+++ SOURCE DATA

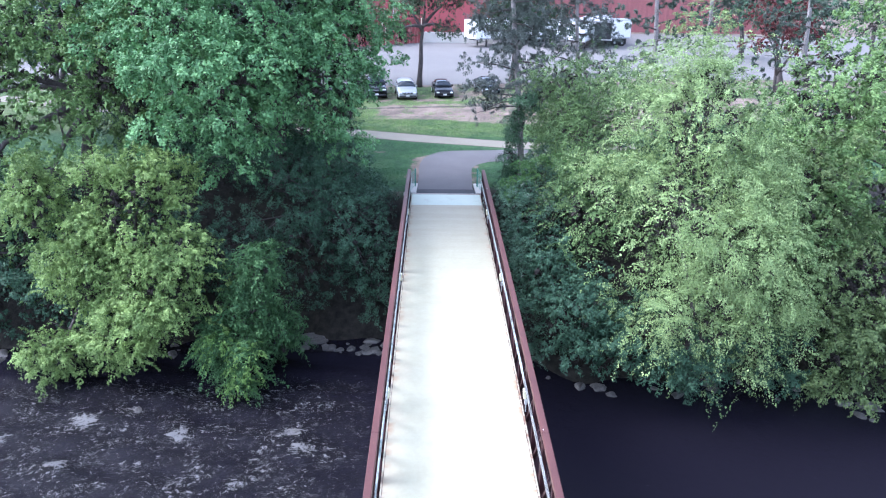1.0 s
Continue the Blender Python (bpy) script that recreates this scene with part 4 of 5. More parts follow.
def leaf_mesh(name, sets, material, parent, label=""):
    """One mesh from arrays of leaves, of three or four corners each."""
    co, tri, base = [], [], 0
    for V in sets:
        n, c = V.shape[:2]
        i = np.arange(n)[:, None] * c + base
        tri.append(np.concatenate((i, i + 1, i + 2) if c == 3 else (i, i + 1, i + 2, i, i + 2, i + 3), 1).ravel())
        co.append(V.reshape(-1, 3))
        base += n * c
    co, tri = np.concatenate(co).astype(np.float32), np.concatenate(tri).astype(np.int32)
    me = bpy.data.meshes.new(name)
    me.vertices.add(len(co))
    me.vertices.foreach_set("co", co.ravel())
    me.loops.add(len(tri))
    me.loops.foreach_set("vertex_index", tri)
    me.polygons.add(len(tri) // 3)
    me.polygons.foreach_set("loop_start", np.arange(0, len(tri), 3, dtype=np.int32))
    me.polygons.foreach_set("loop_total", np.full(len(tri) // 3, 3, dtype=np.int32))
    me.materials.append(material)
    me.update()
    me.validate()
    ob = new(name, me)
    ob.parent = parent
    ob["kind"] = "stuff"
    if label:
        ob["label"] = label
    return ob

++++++

### WHAT YOU HAVE TO DO
Output the material word for word, omitting its pictures.

### SOLUTION TO THIS TASK
1.0 s
Continue the Blender Python (bpy) script that recreates this scene with part 4 of 5. More parts follow.
def leaf_mesh(name, sets, material, parent, label=""):
    """One mesh from arrays of leaves, of three or four corners each."""
    co, tri, base = [], [], 0
    for V in sets:
        n, c = V.shape[:2]
        i = np.arange(n)[:, None] * c + base
        tri.append(np.concatenate((i, i + 1, i + 2) if c == 3 else (i, i + 1, i + 2, i, i + 2, i + 3), 1).ravel())
        co.append(V.reshape(-1, 3))
        base += n * c
    co, tri = np.concatenate(co).astype(np.float32), np.concatenate(tri).astype(np.int32)
    me = bpy.data.meshes.new(name)
    me.vertices.add(len(co))
    me.vertices.foreach_set("co", co.ravel())
    me.loops.add(len(tri))
    me.loops.foreach_set("vertex_index", tri)
    me.polygons.add(len(tri) // 3)
    me.polygons.foreach_set("loop_start", np.arange(0, len(tri), 3, dtype=np.int32))
    me.polygons.foreach_set("loop_total", np.full(len(tri) // 3, 3, dtype=np.int32))
    me.materials.append(material)
    me.update()
    me.validate()
    ob = new(name, me)
    ob.parent = parent
    ob["kind"] = "stuff"
    if label:
        ob["label"] = label
    return ob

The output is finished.